U.S. real GDP advanced only 0.2% per year over the four years between 4Q07 and 4Q11 and, despite loads of monetary, fiscal and unconventional stimulus, 2.5% per annum over the first two years of the present business upturn.  U.S. politicians are low on ammo and lack ideological will to sustain assistance while private sector balance sheets continue to be reduced.  Similar to Japan, no evidence yet confirms that the U.S. economy can be sustained without such help.  As a long-time watcher of Japan, that’s been a huge worry of mine since 2009.  Consumption in the period ahead will remain hostage to stagnating incomes and high unemployment.  Businesses will not invest without better sales prospects even if they perceive friendlier tax and regulatory policies.  The U.S. and much of Europe already seem to be moving at just over stall speed.

The silver lining of Europe’s debt crisis until now is that such was confined to small so-called peripheral countries, and much of the motivation for the series of aid packages came from the the desire to shield the crisis from Spain, the group’s fourth biggest economy.  Spain’s economy is 91% larger than Ireland, Greece and Portugal combined.  Italy’s GDP exceeds Spain’s by 46%, and its debt is 189% larger than Spain’s and about a quarter of the entire euro area debt.  Spain was considered too big in Euroland to fail, while Italy would be too significant to the world economy to fail without catastrophic repercussions.
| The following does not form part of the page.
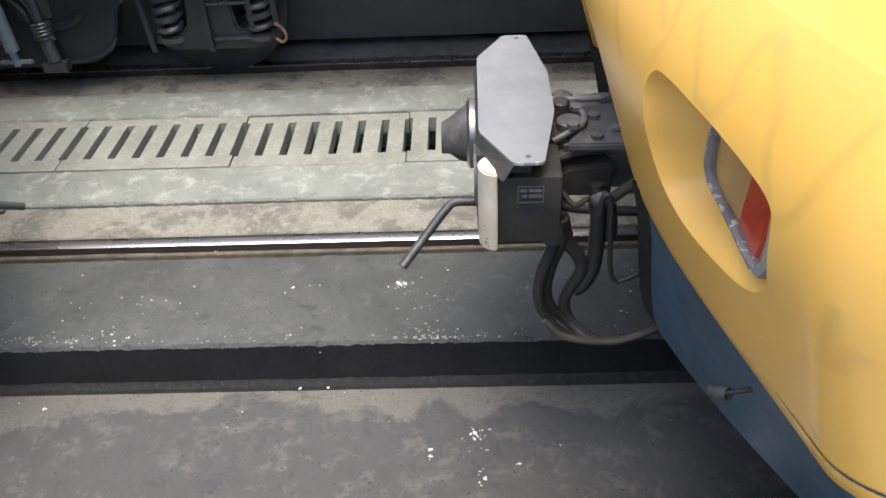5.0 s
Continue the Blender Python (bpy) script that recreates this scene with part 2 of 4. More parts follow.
def concrete(name, base, stain, light, scale=3.0, cut=0.5, edge=0.05, pits=70.0, bump=0.5, slope=None, grime=0.6, chalky=0.6):
    """Concrete with sharp-edged stains, paler patches, pits and a grainy relief; slope: (k, c) leads the stain across the strip."""
    base, stain, light = ((c[0] * 0.97, c[1], c[2] * 0.98) for c in (base, stain, light))
    m = bpy.data.materials.new(name)
    m.use_nodes = True
    t = m.node_tree
    b = t.nodes["Principled BSDF"]
    co = t.nodes.new("ShaderNodeTexCoord")

    def tex(kind, s, detail=5, rough_n=0.6, dist=0.0):
        n = t.nodes.new(kind)
        n.inputs["Scale"].default_value = s
        if kind == "ShaderNodeTexNoise":
            n.inputs["Detail"].default_value, n.inputs["Roughness"].default_value, n.inputs["Distortion"].default_value = detail, rough_n, dist
        t.links.new(co.outputs["Object"], n.inputs["Vector"])
        return n

    def rng_node(src, lo, hi, a=0.0, c=1.0):
        r = t.nodes.new("ShaderNodeMapRange")
        for key, val in (("From Min", lo), ("From Max", hi), ("To Min", a), ("To Max", c)):
            r.inputs[key].default_value = val
        t.links.new(src, r.inputs["Value"])
        return r.outputs[0]

    def mix(fac, a, c):
        n = t.nodes.new("ShaderNodeMix")
        n.data_type = "RGBA"
        t.links.new(fac, n.inputs["Factor"])
        for sock, val in ((n.inputs["A"], a), (n.inputs["B"], c)):
            if isinstance(val, tuple):
                sock.default_value = (*val, 1)
            else:
                t.links.new(val, sock)
        return n.outputs["Result"]

    def maths(op, a, c):
        n = t.nodes.new("ShaderNodeMath")
        n.operation = op
        for sock, val in zip(n.inputs, (a, c)):
            if isinstance(val, float):
                sock.default_value = val
            else:
                t.links.new(val, sock)
        return n.outputs[0]

    big = tex("ShaderNodeTexNoise", scale, 8, 0.62, 0.4).outputs["Fac"]
    mid = tex("ShaderNodeTexNoise", scale * 4.3, 6, 0.65, 0.3).outputs["Fac"]
    fine = tex("ShaderNodeTexNoise", 90, 5, 0.7).outputs["Fac"]
    cell = tex("ShaderNodeTexVoronoi", pits).outputs["Distance"]
    lead = big
    if slope:
        sep = t.nodes.new("ShaderNodeSeparateXYZ")
        t.links.new(co.outputs["Object"], sep.inputs[0])
        lead = maths("ADD", big, maths("MULTIPLY", maths("SUBTRACT", sep.outputs["Y"], slope[1]), slope[0]))
    col = mix(rng_node(lead, cut - edge, cut + edge, 1.0, 0.0), base, stain)
    col = mix(rng_node(mid, 0.53, 0.66, 0.0, 0.25 + 0.8 * chalky), col, light)
    chalk = tex("ShaderNodeTexNoise", scale * 2.1, 9, 0.72, 0.8).outputs["Fac"]
    col = mix(rng_node(chalk, 0.57, 0.66, 0.0, chalky), col, light)
    col = mix(rng_node(chalk, 0.30, 0.40, 0.5, 0.0), col, stain)
    col = mix(rng_node(mid, 0.30, 0.42, grime, 0.0), col, tuple(c * 0.5 for c in stain))
    col = mix(rng_node(fine, 0.35, 0.7, 0.45, 0.0), col, tuple(c * 0.6 for c in stain))
    spot = maths("MULTIPLY", rng_node(cell, 0.10, 0.16, 1.0, 0.0), rng_node(mid, 0.48, 0.52))
    col = mix(maths("MULTIPLY", spot, 0.7), col, tuple(c * 0.35 for c in stain))
    t.links.new(col, b.inputs["Base Color"])
    t.links.new(rng_node(big, 0.3, 0.7, 0.62, 0.92), b.inputs["Roughness"])
    height = maths("SUBTRACT", maths("ADD", maths("MULTIPLY", fine, 0.5), mid), maths("MULTIPLY", spot, 0.8))
    bp = t.nodes.new("ShaderNodeBump")
    bp.inputs["Strength"].default_value, bp.inputs["Distance"].default_value = bump, 0.006
    t.links.new(height, bp.inputs["Height"])
    t.links.new(bp.outputs[0], b.inputs["Normal"])
    return m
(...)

When currency intervention halts an adjustment that would occur otherwise, other financial markets must bear the strain.  At an emergency meeting at the Louvre in Paris in February 1987, G7 officials agreed to use interest rate adjustments, intervention, and other policy tools to stop the decline of the dollar.  The depreciation had been promoted by the Plaza Accord seventeen months earlier, so those two agreements served as bookends to a concerted plan to make the dollar more competitive and to reduce current account imbalances.  As 1987 later unfolded, however, economic policy tensions mounted steadily between the United States and Germany.  Investors sensed a commonality of interests that was unraveling between the two nations, and long-term interest rates bore the brunt of market pressures that couldn’t vent in the currency markets.  All that potential energy suddenly shifted in October 1987 to equities, and the Dow famously plunged 22.6% on the 19th of the month.  That blowout, in turn, freed the dollar to depreciate considerably in the final 2-1/2 months of the year.  The moral of this tale is that major intervention operations imposed on an unsettled financial landscape can unleash unexpected and undesirable consequences.
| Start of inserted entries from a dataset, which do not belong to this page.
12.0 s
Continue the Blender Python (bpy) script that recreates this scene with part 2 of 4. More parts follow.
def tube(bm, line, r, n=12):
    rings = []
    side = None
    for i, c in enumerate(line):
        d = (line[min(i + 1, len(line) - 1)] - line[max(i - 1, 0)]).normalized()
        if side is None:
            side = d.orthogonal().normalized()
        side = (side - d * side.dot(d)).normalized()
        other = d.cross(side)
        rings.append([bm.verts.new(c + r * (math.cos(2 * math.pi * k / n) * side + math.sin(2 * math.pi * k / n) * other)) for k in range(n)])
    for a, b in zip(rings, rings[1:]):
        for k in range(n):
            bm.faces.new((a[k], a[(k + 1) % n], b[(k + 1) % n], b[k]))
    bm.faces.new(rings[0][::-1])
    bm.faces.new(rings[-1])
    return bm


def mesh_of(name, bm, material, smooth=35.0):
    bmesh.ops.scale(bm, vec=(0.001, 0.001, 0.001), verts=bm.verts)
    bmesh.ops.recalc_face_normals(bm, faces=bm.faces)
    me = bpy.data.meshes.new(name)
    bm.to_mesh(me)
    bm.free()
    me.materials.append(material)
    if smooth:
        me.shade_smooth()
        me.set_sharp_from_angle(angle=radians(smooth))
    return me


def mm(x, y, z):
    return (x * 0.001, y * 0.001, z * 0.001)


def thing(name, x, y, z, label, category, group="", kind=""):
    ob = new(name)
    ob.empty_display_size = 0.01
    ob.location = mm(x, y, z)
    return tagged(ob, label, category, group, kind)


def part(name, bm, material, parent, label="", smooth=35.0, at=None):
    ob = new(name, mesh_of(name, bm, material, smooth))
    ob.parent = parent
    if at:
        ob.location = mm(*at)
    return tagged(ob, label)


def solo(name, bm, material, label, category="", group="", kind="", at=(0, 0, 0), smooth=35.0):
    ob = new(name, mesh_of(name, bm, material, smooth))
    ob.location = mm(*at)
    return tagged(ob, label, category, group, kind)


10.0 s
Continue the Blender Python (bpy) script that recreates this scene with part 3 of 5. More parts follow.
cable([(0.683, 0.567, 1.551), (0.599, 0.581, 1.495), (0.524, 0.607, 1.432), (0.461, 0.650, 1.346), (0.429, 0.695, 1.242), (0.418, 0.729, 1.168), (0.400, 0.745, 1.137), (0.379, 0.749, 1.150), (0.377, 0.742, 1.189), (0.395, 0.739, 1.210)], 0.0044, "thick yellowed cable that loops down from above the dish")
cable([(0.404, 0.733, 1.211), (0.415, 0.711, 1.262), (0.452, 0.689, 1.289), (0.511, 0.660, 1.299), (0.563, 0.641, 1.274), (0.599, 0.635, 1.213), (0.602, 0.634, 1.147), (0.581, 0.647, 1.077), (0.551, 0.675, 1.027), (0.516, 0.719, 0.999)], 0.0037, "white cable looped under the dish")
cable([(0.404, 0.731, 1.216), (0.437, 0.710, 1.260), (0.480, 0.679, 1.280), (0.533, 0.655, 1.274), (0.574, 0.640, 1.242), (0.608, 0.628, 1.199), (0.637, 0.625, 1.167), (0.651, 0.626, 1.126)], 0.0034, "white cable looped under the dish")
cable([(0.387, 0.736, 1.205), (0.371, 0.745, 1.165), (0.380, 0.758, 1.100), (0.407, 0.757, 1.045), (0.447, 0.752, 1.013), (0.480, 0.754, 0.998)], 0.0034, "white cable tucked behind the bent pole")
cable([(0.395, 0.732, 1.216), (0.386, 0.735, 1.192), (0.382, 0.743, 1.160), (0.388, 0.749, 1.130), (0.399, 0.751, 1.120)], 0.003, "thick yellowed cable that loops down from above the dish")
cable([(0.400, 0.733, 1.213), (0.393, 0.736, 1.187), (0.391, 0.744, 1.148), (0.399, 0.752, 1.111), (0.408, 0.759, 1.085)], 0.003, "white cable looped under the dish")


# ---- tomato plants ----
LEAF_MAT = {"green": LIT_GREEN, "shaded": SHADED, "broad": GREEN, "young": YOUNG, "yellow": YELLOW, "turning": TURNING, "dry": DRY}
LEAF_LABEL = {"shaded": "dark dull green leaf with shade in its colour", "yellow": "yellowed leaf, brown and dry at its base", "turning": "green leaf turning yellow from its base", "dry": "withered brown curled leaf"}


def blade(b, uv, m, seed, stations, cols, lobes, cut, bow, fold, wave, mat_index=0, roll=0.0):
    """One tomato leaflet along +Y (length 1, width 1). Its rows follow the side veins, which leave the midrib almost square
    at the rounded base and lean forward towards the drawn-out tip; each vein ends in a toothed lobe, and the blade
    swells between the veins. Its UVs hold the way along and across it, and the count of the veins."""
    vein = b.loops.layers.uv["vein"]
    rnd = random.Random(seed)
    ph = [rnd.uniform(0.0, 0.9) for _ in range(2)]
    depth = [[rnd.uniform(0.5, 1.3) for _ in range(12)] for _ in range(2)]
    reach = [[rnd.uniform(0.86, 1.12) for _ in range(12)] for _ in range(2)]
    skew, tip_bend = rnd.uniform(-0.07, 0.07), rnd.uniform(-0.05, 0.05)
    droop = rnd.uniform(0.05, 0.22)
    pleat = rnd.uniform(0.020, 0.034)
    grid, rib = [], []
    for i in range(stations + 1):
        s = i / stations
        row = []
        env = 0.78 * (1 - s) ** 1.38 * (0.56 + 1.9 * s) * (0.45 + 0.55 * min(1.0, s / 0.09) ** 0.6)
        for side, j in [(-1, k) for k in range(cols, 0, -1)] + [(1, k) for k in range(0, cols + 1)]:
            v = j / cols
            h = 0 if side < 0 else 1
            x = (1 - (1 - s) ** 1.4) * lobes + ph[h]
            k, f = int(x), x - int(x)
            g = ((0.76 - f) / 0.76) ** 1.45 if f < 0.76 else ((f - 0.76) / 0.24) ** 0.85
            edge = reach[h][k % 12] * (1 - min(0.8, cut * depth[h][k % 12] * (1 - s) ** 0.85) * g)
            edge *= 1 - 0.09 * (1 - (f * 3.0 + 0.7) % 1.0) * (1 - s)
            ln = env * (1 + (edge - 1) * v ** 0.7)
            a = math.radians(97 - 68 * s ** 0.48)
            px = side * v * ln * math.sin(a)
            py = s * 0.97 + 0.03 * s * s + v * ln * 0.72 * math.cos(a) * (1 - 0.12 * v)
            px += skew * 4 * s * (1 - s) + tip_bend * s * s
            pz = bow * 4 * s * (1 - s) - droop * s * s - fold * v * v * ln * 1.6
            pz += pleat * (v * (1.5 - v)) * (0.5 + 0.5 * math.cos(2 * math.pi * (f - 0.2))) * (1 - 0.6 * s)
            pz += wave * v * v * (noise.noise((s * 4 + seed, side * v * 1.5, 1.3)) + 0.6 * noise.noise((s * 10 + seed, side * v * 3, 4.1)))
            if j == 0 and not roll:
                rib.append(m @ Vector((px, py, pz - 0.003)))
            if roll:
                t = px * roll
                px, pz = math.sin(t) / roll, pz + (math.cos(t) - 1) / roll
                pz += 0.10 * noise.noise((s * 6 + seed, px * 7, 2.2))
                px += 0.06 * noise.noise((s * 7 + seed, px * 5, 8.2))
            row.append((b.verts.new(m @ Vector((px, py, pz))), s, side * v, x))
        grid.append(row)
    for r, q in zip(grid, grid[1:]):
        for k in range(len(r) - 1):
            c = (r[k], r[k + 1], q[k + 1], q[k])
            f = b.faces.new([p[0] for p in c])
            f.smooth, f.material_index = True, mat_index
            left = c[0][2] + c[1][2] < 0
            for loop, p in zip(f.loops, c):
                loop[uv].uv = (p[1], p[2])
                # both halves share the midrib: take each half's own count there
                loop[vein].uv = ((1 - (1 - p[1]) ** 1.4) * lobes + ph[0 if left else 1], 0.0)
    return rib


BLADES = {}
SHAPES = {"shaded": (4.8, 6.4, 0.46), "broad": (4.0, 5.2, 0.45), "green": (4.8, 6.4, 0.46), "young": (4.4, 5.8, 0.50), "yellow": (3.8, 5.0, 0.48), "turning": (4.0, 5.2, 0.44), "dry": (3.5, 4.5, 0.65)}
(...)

Based on the events of late 2008 – early 2009, the dollar’s near-term prospects look improved, and at least one measure corroborates that directional risk.  The Big Mac index, designed and updated annually by The Economist suggests that the euro is slightly more than 20% overvalued against the dollar and that the Swiss and Swedish currencies have become extremely expensive.  In contrast, China’s yuan appears more than 40% undervalued, and dollar/yen relationship is about at its proper level according to purchasing power parity theory upon which the Big Mac Index is based.

Needless to say, investors must work their way through a maelstrom of near-term policy complications.  One concerns the ECB’s program of buying sovereign bonds, a policy over which the bank’s key players disagree.  Whether the ECB or EU leaders isolate Italy from danger before it’s too late is a key variable still in play.  Another concerns the FOMC, which meets this week.  U.S. monetary officials pretty much have given the impression that no dramatic new stimulus will be deployed unless a recession is confirmed to be happening, not merely threatening.  Will the Fed remain on the sidelines and allow more market pain to be endured at risk of a recession?  A third area to watch involves the Swiss and Japanese.  Japan was more successful than the Swiss National Bank this past week in stopping currency appreciation.  The franc hit a new high against the dollar today, while the yen continues to avoid a 75 per dollar or better handle.  These relative successes mirror a similar pattern of effectiveness over the past year but contradict inferences one would draw from what the Big Mac indices are showing.

Meanwhile, the stream of data will continue to flow.  Key releases next week include U.S. retail sales, trade, and productivity, a whole month’s worth of Chinese figures, Japanese machinery orders, German trades, and the Bank of England’s quarterly inflation report with fresh macroeconomic projections.  The final year of U.S. presidential election campaign starts in November will no doubt offer many twists and turns with policy implications.

It’s risky to bet against the dollar and other traditional havens when the sense of crisis is so elevated.  But the long-term prognosis is still punk from where I sit because the positions of America and the dollar at the hub of the international monetary system is transitioning to something different and less powerful from what it has been.   Gold continues to be highly coveted.  That’s another bad omen, suggesting investor qualms about all reserve currency assets.   The dollar has a higher pedestal than the others from which to fall.